## Objective
Check each line of the material. Copy those containing "that".

## Collected data
►
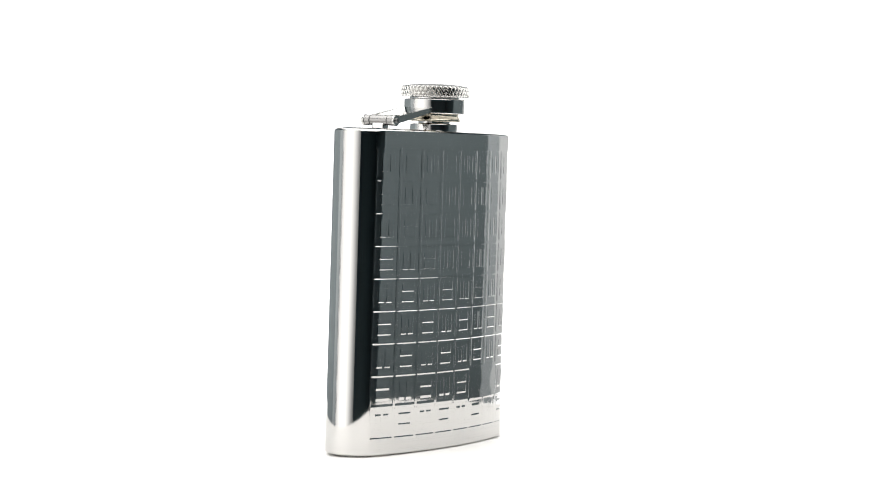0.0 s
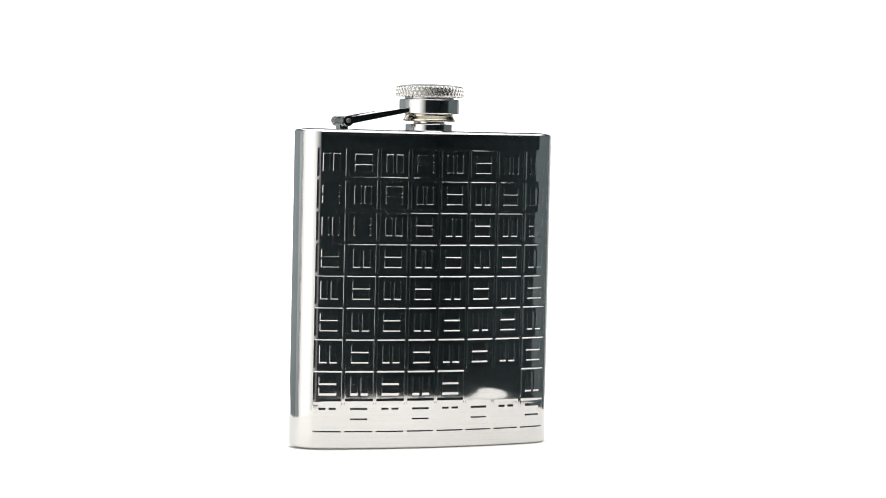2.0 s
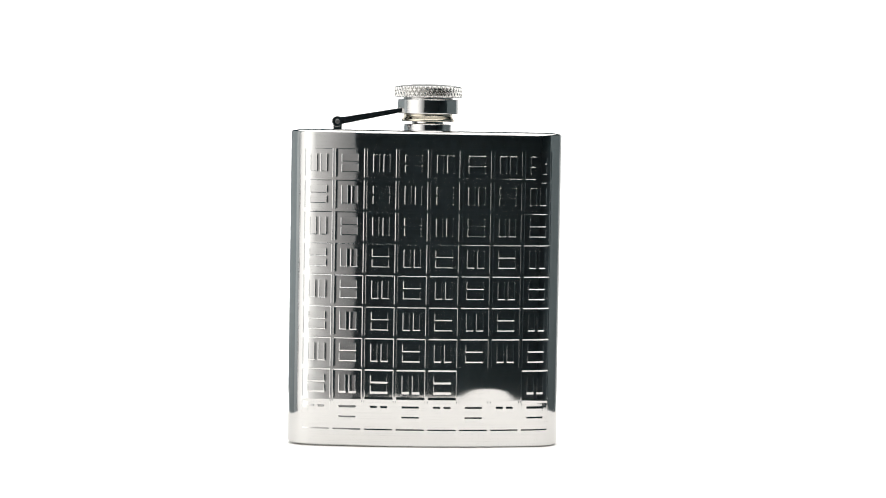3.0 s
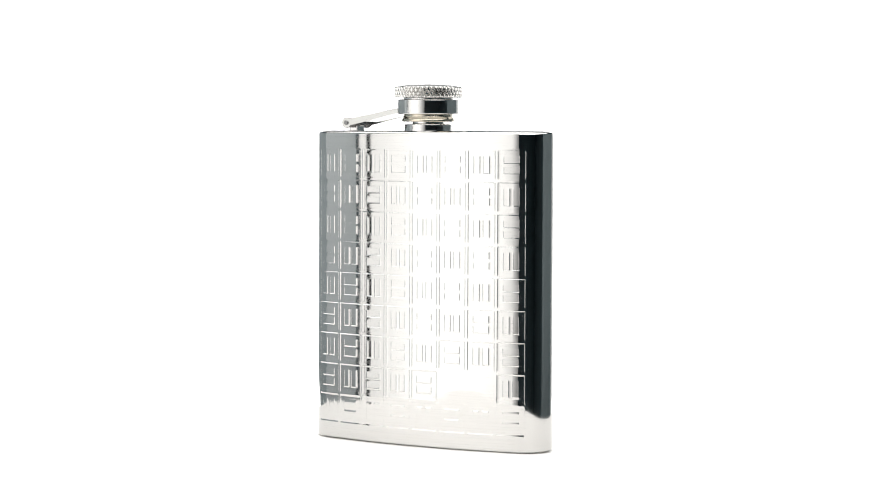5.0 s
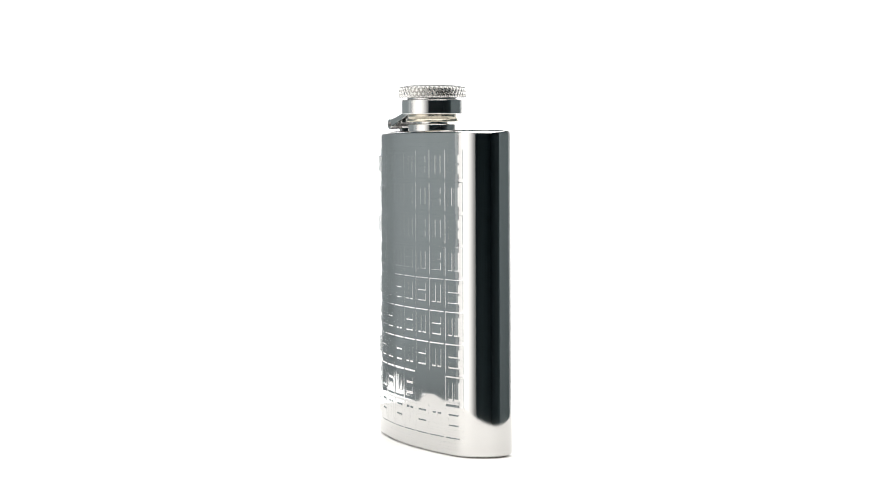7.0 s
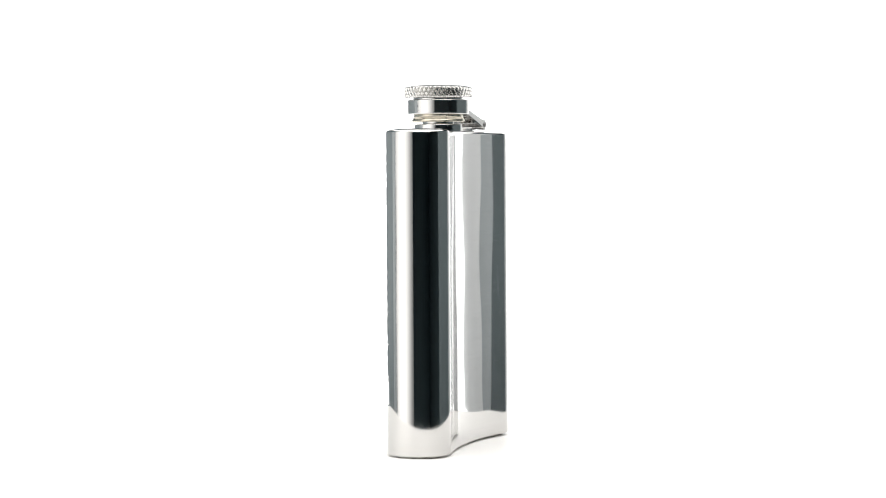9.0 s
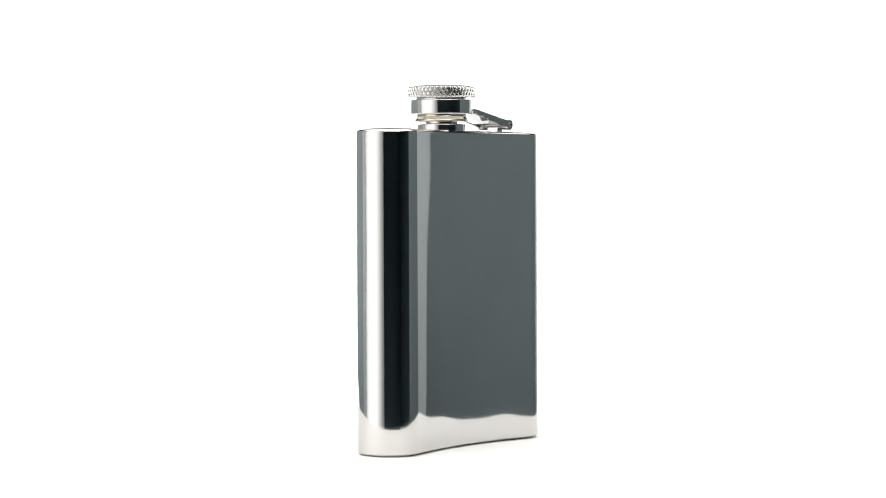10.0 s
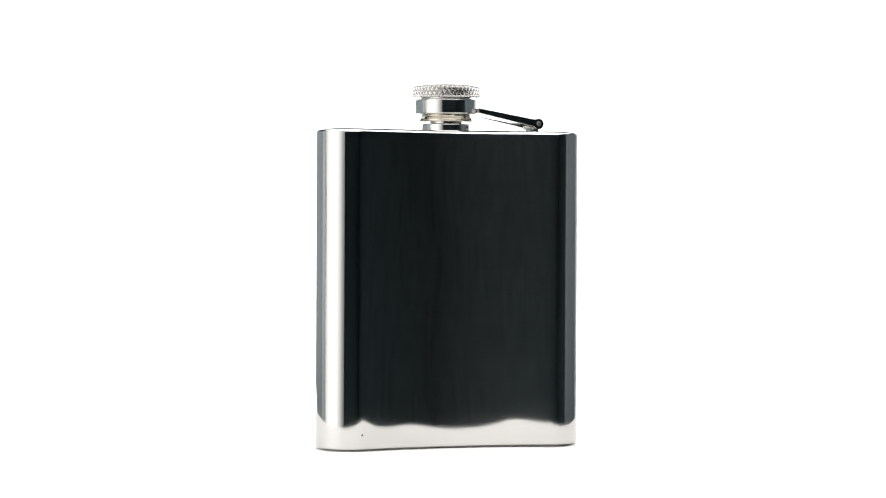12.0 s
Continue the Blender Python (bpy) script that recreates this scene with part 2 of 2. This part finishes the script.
def wall_points():
    """Stations round the body; the embossed field's columns are among them."""
    st = [S0 + (S1 - S0) * k / 160 for k in range(161)]
    n = 260
    rest = 2 * FULL - (S1 - S0)
    st += [S1 + rest * k / n for k in range(1, n)]
    return [s if s <= FULL else s - 2 * FULL for s in st]


def body_shell():
    """Side wall, open where the embossed field sits, with rolled edges, deck and base in one skin."""
    st = wall_points()
    n = len(st)
    rows = [(HALF - 0.02, 0.0), (5.0, 0.0), (2.0, 0.0), (1.8, 0.1), (1.75, GROUND_GAP)]   # foot of the recessed base plate
    for a in np.linspace(90, 0, 7):                       # base edge
        rows.append((0.7 - 0.7 * math.cos(radians(a)), GROUND_GAP + 0.7 - 0.7 * math.sin(radians(a))))
    rows += [(0.0, 1.6), (0.0, 2.4), (0.0, 3.2), (0.0, 3.8), (0.0, 4.3), (0.0, 4.8), (0.0, 5.3)] + [(0.0, z) for z in np.linspace(Z0, Z1, ROWS * 12 + 1)] + [(0.0, (Z1 + H - 1.6) / 2)]
    top = H - SHOULDER * math.tan(radians(18)) - 0.9 * math.sin(radians(72))
    for a in np.linspace(0, 72, 9):                       # deck edge
        rows.append((0.9 - 0.9 * math.cos(radians(a)), top + 0.9 * math.sin(radians(a))))
    edge, crest = rows[-1]                                # sloping shoulder up to the flat deck
    rows += [(edge + SHOULDER * f, crest + (H - crest) * g) for f, g in ((0.5, 0.5), (0.92, 0.92), (1.05, 0.99), (1.3, 1.0))]
    rows += [(5.0, H), (HALF - 0.02, H)]
    bm = bmesh.new()
    loops = []
    for inset, z in rows:
        loops.append([bm.verts.new((*[c * MM for c in rim(s, inset + (warp(s, z) if inset < 0.75 else 0))], z * MM)) for s in st])
    for i, (a, b) in enumerate(zip(loops, loops[1:])):
        z_mid = (rows[i][1] + rows[i + 1][1]) / 2
        for k in range(n):
            if k < 160 and Z0 < z_mid < Z1:
                continue
            q = (k + 1) % n
            face = bm.faces.new((a[k], a[q], b[q], b[k]))
            way = abs(st[k])
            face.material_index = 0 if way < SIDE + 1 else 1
    bmesh.ops.remove_doubles(bm, verts=bm.verts, dist=1e-6)
    return bm


def window(x, centre, half, w):
    """1 within half of centre, 0 outside, with smooth flanks of width w."""
    f = min(1, max(0, 0.5 - (abs(x - centre) - half) / w))
    return f * f * (3 - 2 * f)


DISH = 0.010                                 # shallow hollow of each struck square in mm
DEEP = 0.060                                 # depth of the recess in mm
FLANK_X, FLANK_Y = 0.0140, 0.048             # widths of the upright and lying flanks in parts of the pitch


LIP, LIP_AT, LIP_WIDE = 0.025, 0.009, 0.0060 # fine raised lip that the die left along upright edges: mm, then parts of the pitch


def lip(x, y, cx, cy, hx, hy, side):
    """A thin ridge along the two upright edges of a rectangle, on its outer (side 1) or inner (side -1) rim."""
    d = abs(x - cx) - hx - side * (FLANK_X / 2 + LIP_AT)
    return LIP * math.exp(-(d / LIP_WIDE) ** 2) * window(y, cy, hy, FLANK_Y)


def relief(x, y, upright):
    """Height over the sheet in mm at (x, y) of a cell's unit square: a sunk square with two proud bars in it."""
    h = -DEEP * window(x, 0.5, CELL / 2, FLANK_X) * window(y, 0.5, CELL / 2, FLANK_Y)
    h += lip(x, y, 0.5, 0.5, CELL / 2, CELL / 2, 1)
    h -= DISH * (math.sin(math.pi * x) * math.sin(math.pi * y)) ** 2
    hx, hy = (0.11, 0.272) if upright else (0.272, 0.11)
    for c in (0.338, 0.662):
        cx, cy = (c, 0.5) if upright else (0.5, c)
        h += DEEP * window(x, cx, hx, FLANK_X) * window(y, cy, hy, FLANK_Y)
        h += lip(x, y, cx, cy, hx, hy, -1)
    return h


def ticks(edges, w, lips):
    """Stations over the unit span, crowded across each flank and its lip. edges: place, and the side on which the lip lies."""
    out = {0.0, 1.0}
    for e, side in edges:
        out.update(e + w * f for f in (-0.95, -0.52, -0.3, -0.1, 0.1, 0.3, 0.52))
        if lips:
            out.update(e + side * (w / 2 + LIP_AT + LIP_WIDE * f) for f in (-1.0, -0.5, 0.0, 0.5, 1.0, 1.6, 2.6))
        else:
            out.add(e + w * 0.95)
    out = sorted(v for v in out if 0 <= v <= 1)
    full = [out[0]]
    for v in out[1:]:
        if v - full[-1] > 0.09:
            full.append((v + full[-1]) / 2)
        if v - full[-1] > 0.0008:
            full.append(v)
    return full


CROSS = ((GAP, -1), (1 - GAP, 1), (0.228, 1), (0.448, -1), (0.552, 1), (0.772, -1))
LONG = ((GAP, -1), (1 - GAP, 1), (0.228, 1), (0.772, -1))



def tile_mesh(name, s_from, s_to, xs, ys, height):
    """A patch of the front sheet: its lower edge on z = 0, height(x, y) over unit coordinates in mm."""
    verts, faces = [], []
    for y in ys:
        for x in xs:
            s = s_from + (s_to - s_from) * x
            px, py = rim(s)
            nrm = rim_normal(s) * height(x, y)
            verts.append(((px + nrm.x) * MM, (py + nrm.y) * MM, y * ZPITCH * MM))
    w = len(xs)
    for j in range(len(ys) - 1):
        for i in range(w - 1):
            a = j * w + i
            faces.append((a, a + 1, a + 1 + w, a + w))
    me = bpy.data.meshes.new(name)
    me.from_pydata(verts, [], faces)
    me.polygons.foreach_set("use_smooth", [True] * len(faces))
    me.materials.append(SHELL)
    return me


def embossed_front(parent):
    """Nine rows of eight stamped cells, upright and lying bars in turn, with one plain place for an engraving."""
    kept = {}
    for r in range(ROWS):
        z = (Z1 - (r + 1) * ZPITCH) * MM
        for c in range(COLS):
            if r == 7 and c == 6:
                continue
            s = S0 + c * PITCH
            if r == 7 and c == 5:
                even = [k / 40 for k in range(41)]
                me = tile_mesh("plain_panel", s, s + 2 * PITCH, even, even,
                               lambda x, y: 0.085 * (1 - (2 * x - 1) ** 2) ** 2 * (1 - (2 * y - 1) ** 2) ** 2)
                ob = new("plain_panel", me)
                ob["label"] = "plain unstamped panel"
            else:
                up = (r + c) % 2 == 0
                if (c, up) not in kept:
                    xs, ys = ticks(CROSS if up else LONG, FLANK_X, True), ticks(LONG if up else CROSS, FLANK_Y, False)
                    kept[c, up] = tile_mesh("embossed_square", s, s + PITCH, xs, ys, lambda x, y: relief(x, y, up))
                ob = new("embossed_square", kept[c, up])
            ob.parent = parent
            ob.location = (0, 0, z)


CAP_X, CAP_Y = 0.03 * MM, 0.30 * MM


def ringed(rows, bevel=0.25):
    return lathe(soft_profile([(r * MM, (z - 0.25) * MM) for r, z in rows], bevel * MM), 96, CAP_X, CAP_Y)


def knurled_rim():
    """Diamond knurling: two crossing sets of slanting grooves round the cap's edge."""
    n, m, r, z0, z1 = 736, 25, 11.9, 121.70, 125.50
    bm = bmesh.new()
    rings = []
    for j in range(m):
        f = j / (m - 1)
        row = []
        for k in range(n):
            a = 2 * math.pi * k / n
            w1 = (k / n * 46 + f * 1.5) % 1.0
            w2 = (k / n * 46 - f * 1.5) % 1.0
            ridge = min(abs(w1 - 0.5), abs(w2 - 0.5)) * 2
            edge = min(1.0, min(f, 1 - f) * 7)
            q = r - 0.5 * (1 - min(1, ridge * 2.0)) * edge - 0.35 * (1 - edge)
            row.append(bm.verts.new((CAP_X + q * MM * math.cos(a), CAP_Y + q * MM * math.sin(a), (z0 + (z1 - z0) * f) * MM)))
        rings.append(row)
    for a, b in zip(rings, rings[1:]):
        for k in range(n):
            q = (k + 1) % n
            bm.faces.new((a[k], a[q], b[q], b[k]))
    bm.faces.new(list(reversed(rings[0])))
    return bm


def tube_y(x, z, r, y0, y1, n=32, bevel=0.2):
    """A round bar along the flask's depth."""
    bm = lathe(soft_profile([(0.0, y0 * MM), (r * MM, y0 * MM), (r * MM, y1 * MM), (0.0, y1 * MM)], bevel * MM), n)
    bmesh.ops.rotate(bm, cent=(0, 0, 0), matrix=Matrix.Rotation(radians(-90), 3, "X"), verts=bm.verts)
    bmesh.ops.translate(bm, vec=(x * MM, 0, z * MM), verts=bm.verts)
    return bm


HINGE_X, HINGE_Z = -31.6, 112.9


def hinge_arm(y0, y1, web_only):
    """A folded strap from the hinge to the collar: two side flanges with round eyes, and the plate between them."""
    x1, z1 = -9.4, 117.2
    o, end = Vector((HINGE_X, 0, HINGE_Z)), Vector((x1, 0, z1))
    d = (end - o).normalized()
    up = Vector((-d.z, 0, d.x))
    eye_r, half, thick = 1.9, 0.85, 0.9
    ring = [o + d * math.cos(radians(a)) * eye_r + up * math.sin(radians(a)) * eye_r for a in np.linspace(35, 325, 20)]
    ring += [end - up * half, end + up * half]
    foot = o + d * 6.5
    web = [foot + up * half * 0.99, foot - up * half * 0.99, end - up * half * 0.99, end + up * half * 0.99]
    bm = bmesh.new()
    flanges = [(ring, y0, y0 + thick), (ring, y1 - thick, y1)]
    for shape, ya, yb in [(web, y0 + thick, y1 - thick)] if web_only else flanges:
        one = bmesh.new()
        a = [one.verts.new((p.x * MM, ya * MM, p.z * MM)) for p in shape]
        b = [one.verts.new((p.x * MM, yb * MM, p.z * MM)) for p in shape]
        one.faces.new(a)
        one.faces.new(list(reversed(b)))
        for k in range(len(a)):
            q = (k + 1) % len(a)
            one.faces.new((a[k], b[k], b[q], a[q]))
        bmesh.ops.bevel(one, geom=one.edges[:], offset=0.1 * MM, segments=2, affect="EDGES", profile=0.5)
        bmesh.ops.recalc_face_normals(one, faces=one.faces)
        keep = bpy.data.meshes.new("strap")
        one.to_mesh(keep)
        one.free()
        bm.from_mesh(keep)
        bpy.data.meshes.remove(keep)
    return bm


def hip_flask():
    f = tagged(new("hip_flask"), "polished steel hip flask with embossed squares on its curved front", "hip flask")
    body = part("body", body_shell(), SHELL, f, "plain brushed steel shell with rounded sides")
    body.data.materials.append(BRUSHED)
    embossed_front(f)
    part("neck", ringed([(0, 109.0), (8.4, 109.0), (8.4, 112.7), (5.6, 112.75), (5.6, 113.8), (0, 113.8)]), BRIGHT, f)
    part("flange", ringed([(0, 113.55), (9.2, 113.55), (9.3, 114.2), (8.6, 115.3), (8.5, 116.3), (0, 116.3)]), WARM, f, "sealing ring with a warm reflection painted into its colour")
    part("collar", ringed([(0, 116.2), (10.7, 116.2), (10.7, 121.3), (0, 121.3)], 0.35), BRIGHT, f, "polished hinge collar")
    cap = part("cap", ringed([(0, 121.2), (8.8, 121.2), (8.8, 122.0), (11.0, 122.0), (11.0, 125.5), (0, 125.5)], 0.3), BRIGHT, f, "screw cap")
    part("crown", ringed([(0, 125.3), (11.0, 125.3), (11.0, 125.75), (9.0, 126.25), (5.0, 126.55), (0, 126.7)], 0.5), SATIN, cap, "slightly domed satin top, darkened to paint in a grey reflection")
    part("knurled_rim", knurled_rim(), KNURL, cap, "diamond-knurled grip rim", False)
    hinge = part("hinge", tube_y(HINGE_X, HINGE_Z, 1.75, -1.7, 5.1), HINGE, f, "round hinge barrel on a small foot")
    part("foot", box_bm((HINGE_X - 1.6) * MM, (HINGE_X + 1.6) * MM, -0.6 * MM, 4.0 * MM, 109.4 * MM, 112.0 * MM, 0.3 * MM), BRIGHT, hinge, "", False)
    part("pin", tube_y(HINGE_X, HINGE_Z, 0.8, -5.4, 8.8), BORE, hinge)
    for y0, y1 in ((-3.95, -1.9), (5.3, 7.35)):
        part("knuckle", tube_y(HINGE_X, HINGE_Z, 1.8, y0, y1), HINGE, hinge)
    arm = part("hinge_arm", hinge_arm(-4.9, 8.3, False), DULL, f, "folded steel strap holding the cap", False)
    part("web", hinge_arm(-4.9, 8.3, True), MIRROR, arm, "", False)
    return f


table = turntable()
flask = hip_flask()


# ---- what turns ----
def turn_at(t):
    return -51.849 - 18.2836 * (t - 6) - 0.0094 * (t - 6) ** 2


LEAN = Matrix.Rotation(0.0193, 4, "X") @ Matrix.Rotation(0.0024, 4, "Y")
SEAT = Matrix.Translation((-3.70 * MM, 1.14 * MM, 0.0))


def motions():
    times = [k * 0.25 for k in range(49)]
    walk(flask, [(t, pose(0, 0, 0, 0, 0, turn_at(t)) @ SEAT @ LEAN) for t in times])
    walk(table, [(t, pose(0, 0, 0, 0, 0, turn_at(t))) for t in times])


motions()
◄
## Result
Continue the Blender Python (bpy) script that recreates this scene with part 2 of 2. This part finishes the script.
LIP, LIP_AT, LIP_WIDE = 0.025, 0.009, 0.0060 # fine raised lip that the die left along upright edges: mm, then parts of the pitch